Nothing fancy here. Our cabbage salad was served in a cardboard carton; our banh mi was helpfully sliced in half and simply wrapped in paper. Plus chopsticks, of course. On this steamy midweek afternoon, Union Market’s indoor tables were all occupied, so we took advantage of the ample outdoor seating. Fortunately, we found a table for two in the shade.
Our lunch for two came to $29, before tip. Union Market is open daily. For more information, visit www.bananablossombistro.com.

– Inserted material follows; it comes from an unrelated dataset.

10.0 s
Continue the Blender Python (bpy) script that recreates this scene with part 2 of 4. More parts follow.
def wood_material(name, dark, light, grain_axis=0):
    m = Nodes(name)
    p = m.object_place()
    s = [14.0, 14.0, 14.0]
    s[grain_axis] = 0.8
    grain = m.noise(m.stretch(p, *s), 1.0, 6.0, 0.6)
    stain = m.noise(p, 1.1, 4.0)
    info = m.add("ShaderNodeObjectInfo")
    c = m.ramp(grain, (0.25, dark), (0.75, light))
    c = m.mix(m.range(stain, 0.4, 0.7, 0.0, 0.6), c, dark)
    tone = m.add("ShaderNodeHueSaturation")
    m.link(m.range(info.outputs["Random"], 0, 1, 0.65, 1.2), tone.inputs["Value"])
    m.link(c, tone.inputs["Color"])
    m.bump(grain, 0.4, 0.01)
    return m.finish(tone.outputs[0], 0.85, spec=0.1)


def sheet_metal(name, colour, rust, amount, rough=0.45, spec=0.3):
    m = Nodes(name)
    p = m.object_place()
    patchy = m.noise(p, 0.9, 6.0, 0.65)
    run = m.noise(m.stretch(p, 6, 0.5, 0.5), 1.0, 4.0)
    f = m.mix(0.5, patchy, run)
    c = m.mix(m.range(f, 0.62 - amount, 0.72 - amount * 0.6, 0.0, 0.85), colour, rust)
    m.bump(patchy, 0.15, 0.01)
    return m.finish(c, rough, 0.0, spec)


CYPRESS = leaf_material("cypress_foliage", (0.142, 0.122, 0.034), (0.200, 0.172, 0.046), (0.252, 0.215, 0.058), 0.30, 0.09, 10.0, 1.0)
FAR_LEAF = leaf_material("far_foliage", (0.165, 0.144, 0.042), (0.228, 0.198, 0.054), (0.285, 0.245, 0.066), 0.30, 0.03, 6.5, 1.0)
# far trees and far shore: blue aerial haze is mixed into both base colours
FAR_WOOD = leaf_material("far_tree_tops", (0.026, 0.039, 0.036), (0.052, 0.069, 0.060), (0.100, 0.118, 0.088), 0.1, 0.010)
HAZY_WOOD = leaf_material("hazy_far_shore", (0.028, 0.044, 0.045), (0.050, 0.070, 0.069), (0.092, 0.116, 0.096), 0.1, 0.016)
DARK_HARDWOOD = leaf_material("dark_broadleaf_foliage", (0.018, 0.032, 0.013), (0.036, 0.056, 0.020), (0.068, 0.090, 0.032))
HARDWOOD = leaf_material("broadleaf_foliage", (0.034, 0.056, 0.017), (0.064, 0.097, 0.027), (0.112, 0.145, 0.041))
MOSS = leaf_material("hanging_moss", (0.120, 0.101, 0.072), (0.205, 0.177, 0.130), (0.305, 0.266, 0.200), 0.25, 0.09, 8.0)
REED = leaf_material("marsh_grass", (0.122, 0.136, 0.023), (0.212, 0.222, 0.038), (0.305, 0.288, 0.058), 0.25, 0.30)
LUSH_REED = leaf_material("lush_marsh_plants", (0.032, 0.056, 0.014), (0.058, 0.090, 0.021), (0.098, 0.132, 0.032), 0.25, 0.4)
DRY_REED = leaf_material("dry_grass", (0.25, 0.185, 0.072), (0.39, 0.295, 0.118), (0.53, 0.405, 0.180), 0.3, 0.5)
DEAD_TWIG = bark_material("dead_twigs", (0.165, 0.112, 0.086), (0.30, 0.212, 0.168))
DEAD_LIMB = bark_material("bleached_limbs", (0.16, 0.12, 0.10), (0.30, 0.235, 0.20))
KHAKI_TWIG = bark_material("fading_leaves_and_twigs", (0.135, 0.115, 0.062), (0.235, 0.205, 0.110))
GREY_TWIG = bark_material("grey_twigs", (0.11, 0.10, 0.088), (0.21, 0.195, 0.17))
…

Jimmy Buffett would feel right at home here. Hook Hall, 3400 Georgia Ave. NW, the Park View events space and beer garden, is replete with parrot-head motifs and wicker swings. Hook Hall also sets the stage for festive Mexican fare. Currently, guests chow down on restaurant/caterer Cocolita’s guacamole, salsa, a dozen kinds of street tacos, quesadillas and elote ‒ Mexican-style street corn-on-the cob. (Cocolita Mexican Cuisine and catering is located in Arlington.)
Peter and I checked out Hook Hall on a sweltering Friday afternoon, and we’re glad we did. There we encountered mixologist Mick Perrigo, who donned his bartender’s costume complete with bowtie. Perrigo, who has bartended at some of Washington’s top watering holes, can concoct a mean martini and other cocktails. However, today we settled for a refreshing strawberry sorbet cone.
Hook Hall is fun. The sprawling, cavernous space, which formerly housed a supermarket, accommodates 700 inside ‒ with a bar and games ‒ with an additional 300 in the spacious “safari” garden. The festive outdoor space is appointed with private cabanas, tables and benches, a cooling misting station and even a swimming pool for dogs.